Supreme Court of New York, Second Department

August 28, 2013

Freddie Chavarria, et al., respondents,
v.
Crest Hollow Country Club at Woodbury, Inc., et al., appellants. (Index No. 17464/11)

Dollinger, Gonski & Grossman, Carle Place, N.Y. (Michael J. Spithogiannis of counsel), for appellants.

Virginia & Ambinder, LLP, New York, N.Y. (Lloyd R. Ambinder and LaDonna M. Lusher of counsel), Leeds Morelli & Brown, P.C., Carle Place, N.Y., and Steven Cohn, Carle Place, N.Y., for respondents (one brief filed).

RUTH C. BALKIN, J.P., L. PRISCILLA HALL, PLUMMER E. LOTT, SANDRA L. SGROI, JJ.

DECISION & ORDER

In a putative class action to recover damages for violations of Labor Law § 196-d, the defendants appeal from an order of the Supreme Court, Nassau County (DeStefano, J.), dated July 2, 2012, which granted the plaintiffs' motion pursuant to CPLR 2004 to extend the time fixed by CPLR 902 to move for class action certification.

ORDERED that the order is affirmed, with costs.

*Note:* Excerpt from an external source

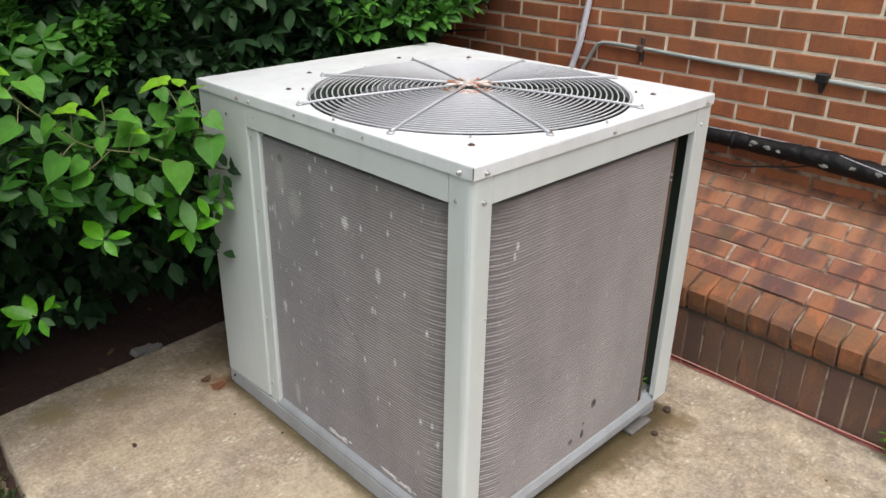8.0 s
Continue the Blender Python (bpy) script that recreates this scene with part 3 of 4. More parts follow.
def build_condenser():
    sm, bolt = screw_mesh("screw", 0.0036, ZINC), screw_mesh("bolt", 0.0046, RUST)
    unit = thing("condenser_unit", (-0.5, 0.44, 0), "grey steel outdoor condenser cabinet on a concrete pad", "air conditioner")
    lid = build_lid(unit)
    # dark seam where the lid's lip folds at the near corner
    part("lid_seam", box((-0.0002, -0.0034, H - 0.026), (0.0012, 0.0, H - 0.003)), DARK, lid)

    # base: pan, two rails under it, sills
    part("base_rail", box((-W + 0.002, 0.001, 0.0), (-0.004, 0.07, 0.053), 0.003), BASE_PAINT, unit, "dull blue-grey base rail")
    part("base_rail", box((-W + 0.004, D - 0.09, 0.0), (-0.02, D - 0.02, 0.06), 0.004), BASE_PAINT, unit)
    part("base_pan", box((-W + 0.002, 0.036, 0.058), (-0.036, D - 0.004, 0.084), 0.003), BASE_PAINT, unit)
    part("sill", prism(bmesh.new(), ((0.0015, 0.0535), (0.0015, 0.060), (0.006, 0.068), (0.020, 0.083), (0.034, 0.085), (0.034, 0.0535)), -0.80, -0.05), SILL_PAINT, unit, "pale blue-grey folded sill")
    lip = bmesh.new()
    prism(lip, ((-0.010, 0.044), (-0.0035, 0.048), (-0.002, 0.054), (-0.0035, 0.072), (-0.012, 0.085), (-0.035, 0.090), (-0.035, 0.044)), 0.045, D - 0.06)
    for v in lip.verts:
        v.co = Vector((v.co.y, v.co.x, v.co.z))
        v.co.z -= 0.010 * (1 - v.co.y / D)
    part("sill", lip, SILL_PAINT, unit)
    # recessed near-black strip, added for the shade under the sill
    part("base_skirt", box((-0.07, 0.072, 0.0), (-0.034, D - 0.095, 0.0345)), DARK, unit, "near-black strip standing in for the shade under the sill")
    part("foot", box((-0.09, 0.72, 0.0), (0.005, 0.825, 0.011), 0.003), FOOT_STEEL, unit, "grey steel foot plate under the sill")
    part("foot", box((-0.08, 0.03, 0.0), (0.010, 0.095, 0.016), 0.003), FOOT_STEEL, unit)

    # frame
    post = bmesh.new()
    prof = [(-0.0705, 0.014), (-0.0705, 0.0035), (-0.068, 0.001), (-0.019, 0.0), (-0.0115, 0.0012), (-0.0052, 0.0042), (-0.0015, 0.009), (-0.0005, 0.016), (-0.0015, 0.055), (-0.0035, 0.0575), (-0.016, 0.0575), (-0.016, 0.014)]
    lo = [post.verts.new((x, y, 0.022)) for x, y in prof]
    hi = [post.verts.new((x, y, 0.98)) for x, y in prof]
    for k in range(len(prof)):
        post.faces.new((lo[k], lo[(k + 1) % len(prof)], hi[(k + 1) % len(prof)], hi[k]))
    post.faces.new(lo)
    part("corner_post", post, PAINT, unit)
    rear = bmesh.new()
    block(rear, (-0.005, 0.828, 0.07), (-0.001, D - 0.001, 0.98), 0.0012)
    block(rear, (-0.03, D - 0.006, 0.07), (-0.0055, D - 0.001, 0.98), 0.001)
    block(rear, (-0.018, 0.828, 0.09), (-0.0055, 0.8305, 0.93))
    part("corner_post", rear, PAINT, unit)
    part("corner_post", box((-W + 0.001, D - 0.06, 0.05), (-W + 0.06, D - 0.001, 0.98), 0.003), PAINT, unit)
    part("top_rail", box((-0.8404, 0.001, 0.914), (-0.0715, 0.02, 0.981), 0.0008), PAINT, unit)
    part("top_rail", box((-0.02, 0.0582, 0.914), (-0.002, 0.8275, 0.981), 0.0025), PAINT, unit)
    part("top_rail", box((-W + 0.061, D - 0.02, 0.90), (-0.031, D - 0.002, 0.981), 0.0025), PAINT, unit)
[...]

"While class certification is an issue that should be determined promptly (see CPLR 902), a trial court has discretion to extend the deadline upon good cause shown" (Rodriguez v Metropolitan Cable Communications, 79 A.D.3d 841, 842; see CPLR 2004; Argento v Wal-Mart Stores, 66 A.D.3d 930), such as the plaintiff's need to conduct class certification discovery to determine whether the prerequisites of a class action set forth in CPLR 901(a) may be satisfied (see Rodriguez v Metropolitan Cable Communications, 79 A.D.3d at 842). Here, the Supreme Court providently exercised its discretion in granting the plaintiffs' motion pursuant to CPLR 2004 to extend the 60-day time period fixed by CPLR 902 to move for class certification based on the plaintiffs' need to conduct class certification discovery.

The defendants' remaining contention is not properly before this Court.

BALKIN, J.P., HALL, LOTT and SGROI, JJ., concur.